The signs continue to show that Iraq is decending into civil war and the leaders of Iraq are now acknowledging this.
More below the fold:
London Times
IRAQ is slipping into all-out civil war, a Shia leader declared yesterday, as a devastating onslaught of suicide bombers slaughtered more than 150 people, most of them Shias, around the capital at the weekend.
One bomber killed almost 100 people when he blew up a fuel tanker south of Baghdad, an attack aimed at snapping Shia patience and triggering the full-blown sectarian war that al-Qaeda has been trying to foment for almost two years.
"What is truly happening, and what shall happen, is clear: a war against the Shias," Sheikh Jalal al-Din al-Saghir, a prominent Shia cleric and MP, told the Iraqi parliament.
On the streets of Baghdad, al-Zarqawi's al-Qaeda organisation in Iraq unleashed one suicide bomber after another and promised no respite.
But the worst attack occurred in the mixed town of Musaib, in the area south of Baghdad known as the Triangle of Death, when a fuel tanker blew up in a crowded market near a mosque on Saturday evening. The death toll rose to 98 yesterday, making it one the deadliest attacks yet.
Relatives searched the shattered market for the body parts of missing loved ones. "I saw a lot of burnt bodies after the explosion and many people throwing their children from the windows and balconies because the buildings were on fire," Ammar al-Qaragouli said.
A poll in the state-sponsored al-Sabah newspaper indicated that 51 per cent of Iraqis see the Government's performance as weak, while only 32 per cent approved. Fuelling the sectarian tension, leaflets are being distributed in southern Baghdad threatening named Shia "collaborators" with execution.
Increasingly hardline Shia militias, such as the outlawed Mahdi Army of the cleric Moqtada al-Sadr, are patrolling large parts of Baghdad, often rounding up suspected Sunni insurgents and imprisoning or even killing them. With the country in turmoil, much of the Government, including Ibrahim al-Jaafari, the Shia Prime Minister, was on a landmark trip to try to repair relations with Iran, where President Khatami hailed a "turning point" in relations between the neighbours. He promised that his country would do all in its power to rebuild Iraq.
Yahoo News
As Armando referred to on the front page Grand Ayatollah Ali Al-Sistani is now becoming vocal about the violence.
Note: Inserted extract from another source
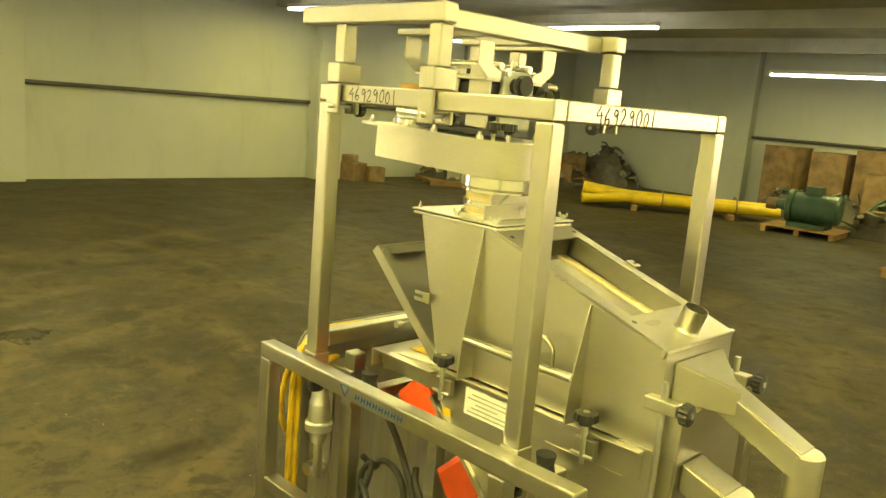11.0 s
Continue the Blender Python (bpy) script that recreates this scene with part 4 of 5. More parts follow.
# ---- black motor cables ----
leads = thing("motor_cables", "black rubber cables hanging from the motors", "cable")
wire("cable", RUBBER, leads, [(0.735, 0.53, 0.868), (0.70, 0.54, 0.85), (0.644, 0.545, 0.795), (0.591, 0.545, 0.706), (0.561, 0.545, 0.626), (0.52, 0.53, 0.541), (0.503, 0.50, 0.44), (0.515, 0.55, 0.34), (0.548, 0.64, 0.28), (0.582, 0.69, 0.266), (0.60, 0.695, 0.33), (0.612, 0.677, 0.45), (0.635, 0.667, 0.53), (0.668, 0.64, 0.575), (0.71, 0.58, 0.62), (0.79, 0.535, 0.64)], 0.0085)
wire("cable", RUBBER, leads, [(0.60, 0.52, 0.74), (0.575, 0.54, 0.71), (0.52, 0.545, 0.641), (0.506, 0.545, 0.575), (0.53, 0.535, 0.53), (0.575, 0.515, 0.49), (0.61, 0.50, 0.43), (0.638, 0.50, 0.355), (0.651, 0.50, 0.282), (0.70, 0.50, 0.245)], 0.0085)
wire("cable_coil", RUBBER, leads, [(0.795, 0.53, 0.70)] + [(0.712 + 0.074 * math.cos(a), 0.50 + 0.006 * a, 0.632 + 0.074 * math.sin(a)) for a in [0.5 + k * 0.5 for k in range(15)]] + [(0.77, 0.55, 0.58), (0.785, 0.56, 0.48), (0.765, 0.57, 0.40), (0.79, 0.56, 0.36)], 0.0085)
wire("cable", RUBBER, leads, [(0.79, 0.10, 0.50), (0.78, 0.12, 0.38), (0.79, 0.16, 0.29), (0.84, 0.22, 0.275), (0.90, 0.27, 0.30), (0.92, 0.30, 0.40)], 0.0078)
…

Iraq's most powerful Shiite clergyman, Grand Ayatollah Ali al-Sistani, is deeply upset by the upsurge in suicide attacks, said Vice President Adil Abdul-Mahdi, a top Shiite politician, after meeting with the cleric on Sunday.
The cleric urged the government to protect the people in "this genocidal war," Abdul-Mahdi said. At least 170 people have been killed in suicide bombings throughout Iraq in the past week.
In a BBC interview scheduled for broadcast Monday, Shiite cleric Muqtada al-Sadr said the continuing violence in Iraq was based in part on the presence of U.S. and other foreign forces.
"The occupation in itself is a problem," said al-Sadr, who led an uprising against U.S. forces last year. "Iraq not being independent is the problem. And the other problems stem from that -- from sectarianism to civil war, the entire American presence causes this."
Clearly there are still major problems in Iraq; the presenting of the Constitution to the Iraqi people will be a telling event - it will be interesting to see what happens.